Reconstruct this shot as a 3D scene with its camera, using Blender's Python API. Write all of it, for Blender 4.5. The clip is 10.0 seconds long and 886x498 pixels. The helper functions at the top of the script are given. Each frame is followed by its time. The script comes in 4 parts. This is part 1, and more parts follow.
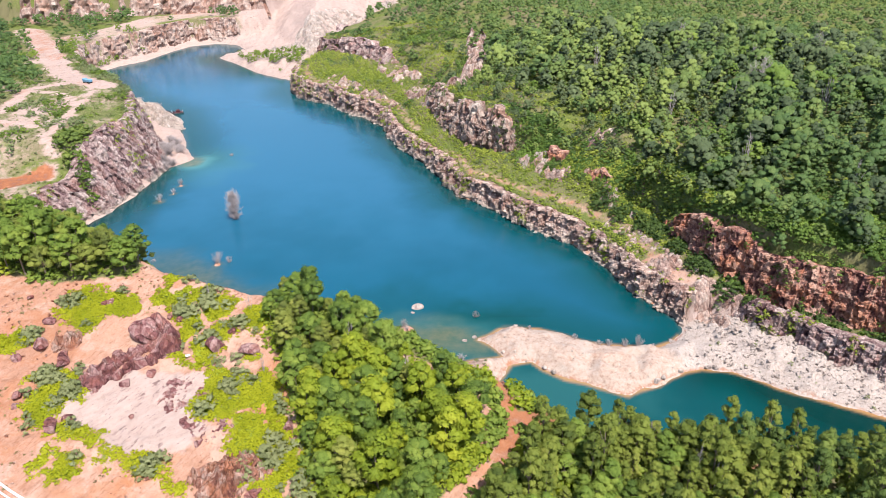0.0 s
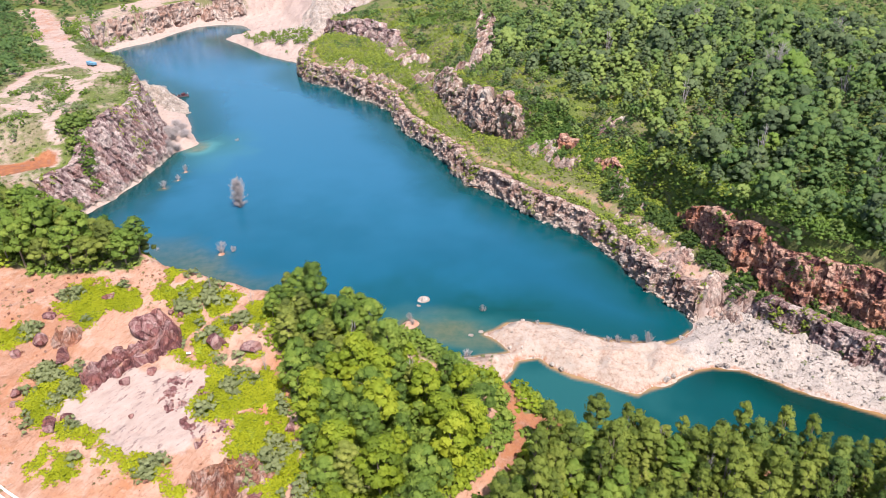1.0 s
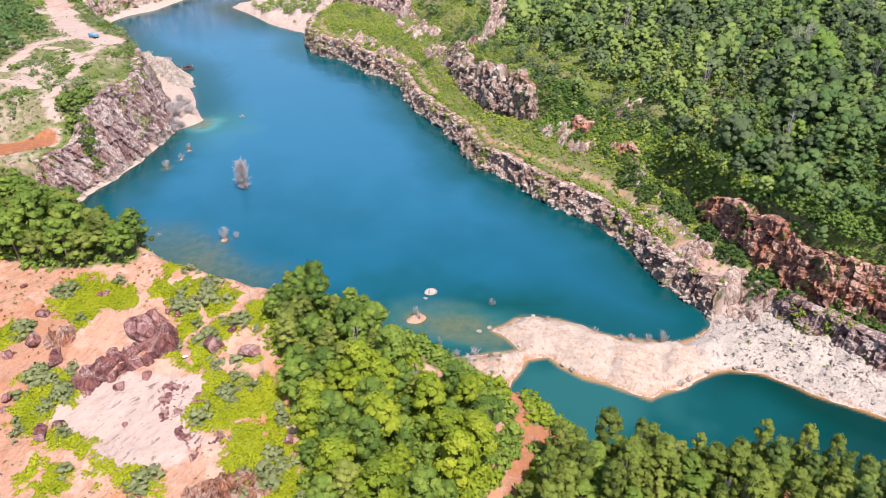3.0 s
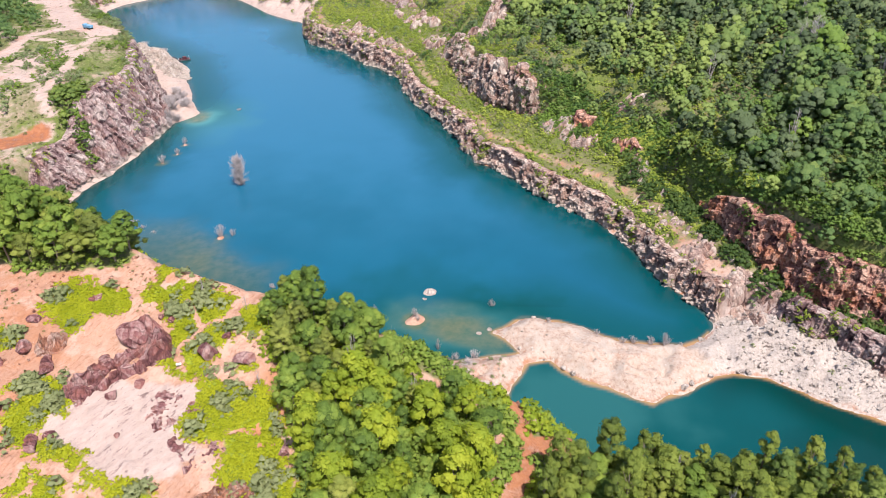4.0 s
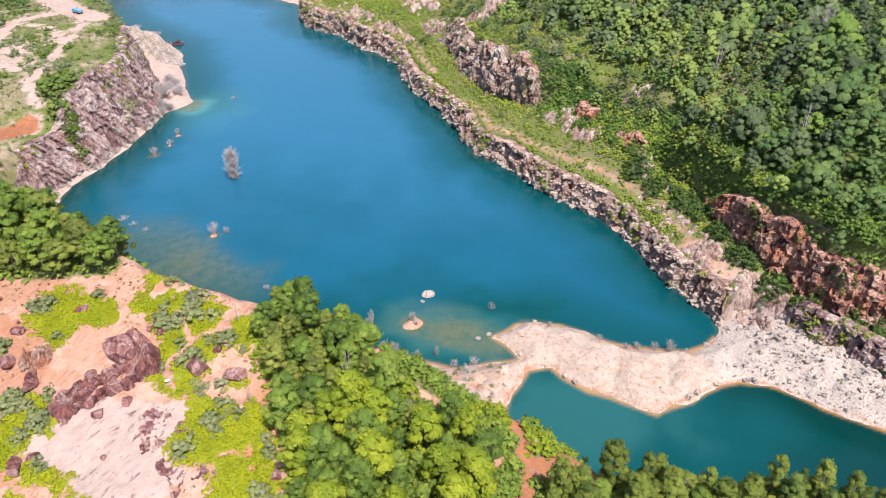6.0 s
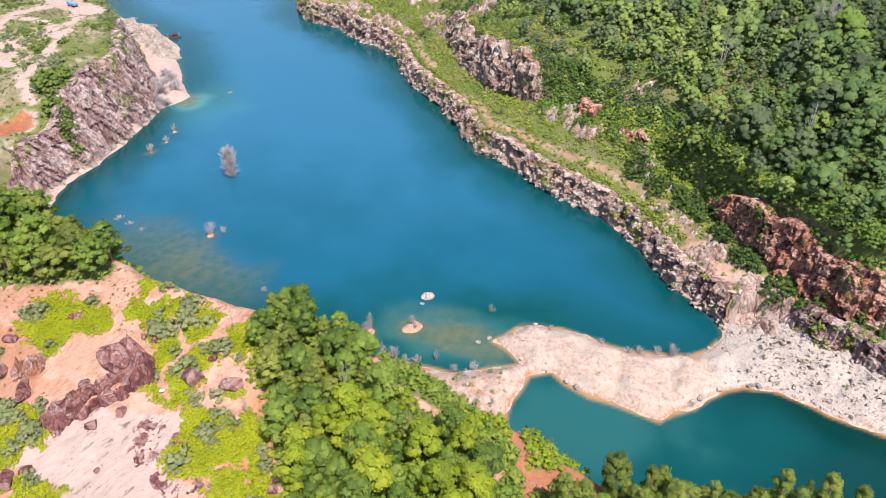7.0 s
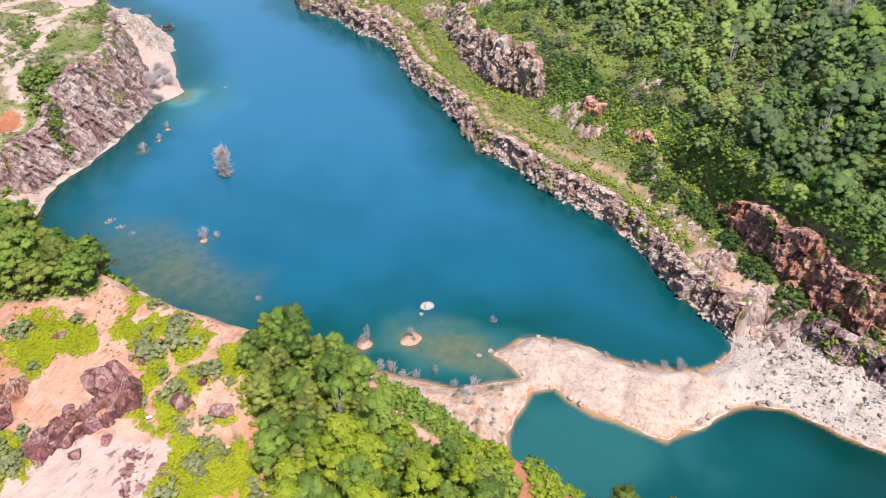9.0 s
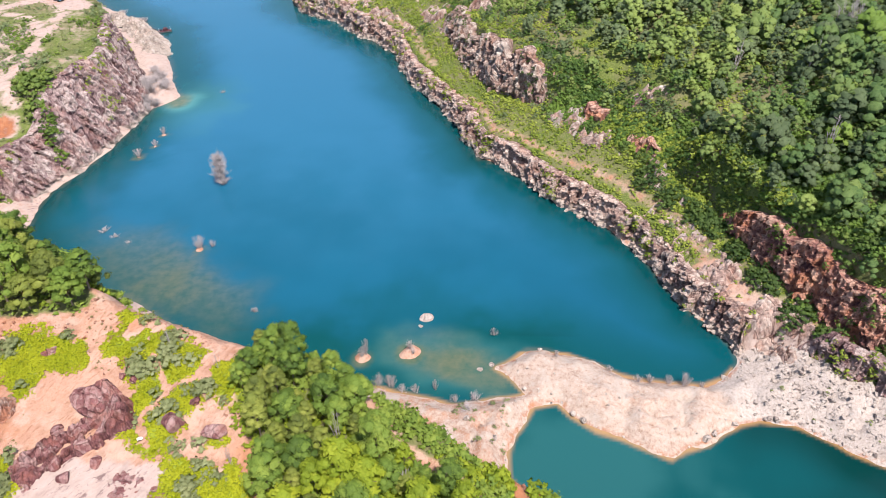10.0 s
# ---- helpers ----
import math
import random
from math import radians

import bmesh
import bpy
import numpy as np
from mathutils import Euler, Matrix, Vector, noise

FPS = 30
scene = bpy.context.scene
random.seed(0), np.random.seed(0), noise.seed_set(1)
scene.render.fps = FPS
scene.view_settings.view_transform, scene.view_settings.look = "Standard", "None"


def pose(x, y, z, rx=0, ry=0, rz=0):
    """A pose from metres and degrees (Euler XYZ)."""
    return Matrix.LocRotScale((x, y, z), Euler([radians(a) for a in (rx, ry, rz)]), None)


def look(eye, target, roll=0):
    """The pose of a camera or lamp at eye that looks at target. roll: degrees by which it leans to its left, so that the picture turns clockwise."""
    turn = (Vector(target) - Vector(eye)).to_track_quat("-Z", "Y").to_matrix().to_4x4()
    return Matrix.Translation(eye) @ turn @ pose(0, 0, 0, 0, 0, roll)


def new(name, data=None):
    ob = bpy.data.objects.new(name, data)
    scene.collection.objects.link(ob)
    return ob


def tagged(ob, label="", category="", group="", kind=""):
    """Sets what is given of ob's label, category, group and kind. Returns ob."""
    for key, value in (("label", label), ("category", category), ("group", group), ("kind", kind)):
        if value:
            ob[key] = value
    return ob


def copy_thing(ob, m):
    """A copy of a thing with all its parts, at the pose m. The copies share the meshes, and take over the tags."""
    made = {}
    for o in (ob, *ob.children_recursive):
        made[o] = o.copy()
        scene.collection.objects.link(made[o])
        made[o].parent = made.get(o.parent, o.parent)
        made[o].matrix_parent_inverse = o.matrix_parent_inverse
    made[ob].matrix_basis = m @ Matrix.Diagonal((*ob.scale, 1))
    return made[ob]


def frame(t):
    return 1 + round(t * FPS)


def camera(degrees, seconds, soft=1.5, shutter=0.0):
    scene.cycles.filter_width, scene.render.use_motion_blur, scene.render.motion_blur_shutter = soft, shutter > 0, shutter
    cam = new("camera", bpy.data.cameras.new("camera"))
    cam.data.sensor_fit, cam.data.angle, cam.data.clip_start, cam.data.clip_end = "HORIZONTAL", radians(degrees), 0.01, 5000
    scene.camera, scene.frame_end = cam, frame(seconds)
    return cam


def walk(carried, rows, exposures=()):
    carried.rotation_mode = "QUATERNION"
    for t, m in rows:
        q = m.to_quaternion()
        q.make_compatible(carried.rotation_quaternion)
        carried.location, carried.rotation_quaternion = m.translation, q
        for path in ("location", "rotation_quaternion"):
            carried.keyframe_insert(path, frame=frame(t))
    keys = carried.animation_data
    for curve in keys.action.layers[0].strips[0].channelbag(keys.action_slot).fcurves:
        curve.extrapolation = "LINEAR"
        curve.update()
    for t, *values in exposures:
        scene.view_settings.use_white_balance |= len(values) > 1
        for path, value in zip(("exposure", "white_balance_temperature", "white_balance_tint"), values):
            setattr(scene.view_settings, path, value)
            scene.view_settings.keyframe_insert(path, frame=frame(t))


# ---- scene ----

=-=-=-=-=

**Problem requirements**. Repeat all of the data above word for word, minus the pictures.

**Answer to this task**.
Reconstruct this shot as a 3D scene with its camera, using Blender's Python API. Write all of it, for Blender 4.5. The clip is 10.0 seconds long and 886x498 pixels. The helper functions at the top of the script are given. Each frame is followed by its time. The script comes in 4 parts. This is part 1, and more parts follow.
0.0 s
1.0 s
3.0 s
4.0 s
6.0 s
7.0 s
9.0 s
10.0 s
# ---- helpers ----
import math
import random
from math import radians

import bmesh
import bpy
import numpy as np
from mathutils import Euler, Matrix, Vector, noise

FPS = 30
scene = bpy.context.scene
random.seed(0), np.random.seed(0), noise.seed_set(1)
scene.render.fps = FPS
scene.view_settings.view_transform, scene.view_settings.look = "Standard", "None"


def pose(x, y, z, rx=0, ry=0, rz=0):
    """A pose from metres and degrees (Euler XYZ)."""
    return Matrix.LocRotScale((x, y, z), Euler([radians(a) for a in (rx, ry, rz)]), None)


def look(eye, target, roll=0):
    """The pose of a camera or lamp at eye that looks at target. roll: degrees by which it leans to its left, so that the picture turns clockwise."""
    turn = (Vector(target) - Vector(eye)).to_track_quat("-Z", "Y").to_matrix().to_4x4()
    return Matrix.Translation(eye) @ turn @ pose(0, 0, 0, 0, 0, roll)


def new(name, data=None):
    ob = bpy.data.objects.new(name, data)
    scene.collection.objects.link(ob)
    return ob


def tagged(ob, label="", category="", group="", kind=""):
    """Sets what is given of ob's label, category, group and kind. Returns ob."""
    for key, value in (("label", label), ("category", category), ("group", group), ("kind", kind)):
        if value:
            ob[key] = value
    return ob


def copy_thing(ob, m):
    """A copy of a thing with all its parts, at the pose m. The copies share the meshes, and take over the tags."""
    made = {}
    for o in (ob, *ob.children_recursive):
        made[o] = o.copy()
        scene.collection.objects.link(made[o])
        made[o].parent = made.get(o.parent, o.parent)
        made[o].matrix_parent_inverse = o.matrix_parent_inverse
    made[ob].matrix_basis = m @ Matrix.Diagonal((*ob.scale, 1))
    return made[ob]


def frame(t):
    return 1 + round(t * FPS)


def camera(degrees, seconds, soft=1.5, shutter=0.0):
    scene.cycles.filter_width, scene.render.use_motion_blur, scene.render.motion_blur_shutter = soft, shutter > 0, shutter
    cam = new("camera", bpy.data.cameras.new("camera"))
    cam.data.sensor_fit, cam.data.angle, cam.data.clip_start, cam.data.clip_end = "HORIZONTAL", radians(degrees), 0.01, 5000
    scene.camera, scene.frame_end = cam, frame(seconds)
    return cam


def walk(carried, rows, exposures=()):
    carried.rotation_mode = "QUATERNION"
    for t, m in rows:
        q = m.to_quaternion()
        q.make_compatible(carried.rotation_quaternion)
        carried.location, carried.rotation_quaternion = m.translation, q
        for path in ("location", "rotation_quaternion"):
            carried.keyframe_insert(path, frame=frame(t))
    keys = carried.animation_data
    for curve in keys.action.layers[0].strips[0].channelbag(keys.action_slot).fcurves:
        curve.extrapolation = "LINEAR"
        curve.update()
    for t, *values in exposures:
        scene.view_settings.use_white_balance |= len(values) > 1
        for path, value in zip(("exposure", "white_balance_temperature", "white_balance_tint"), values):
            setattr(scene.view_settings, path, value)
            scene.view_settings.keyframe_insert(path, frame=frame(t))


# ---- scene ----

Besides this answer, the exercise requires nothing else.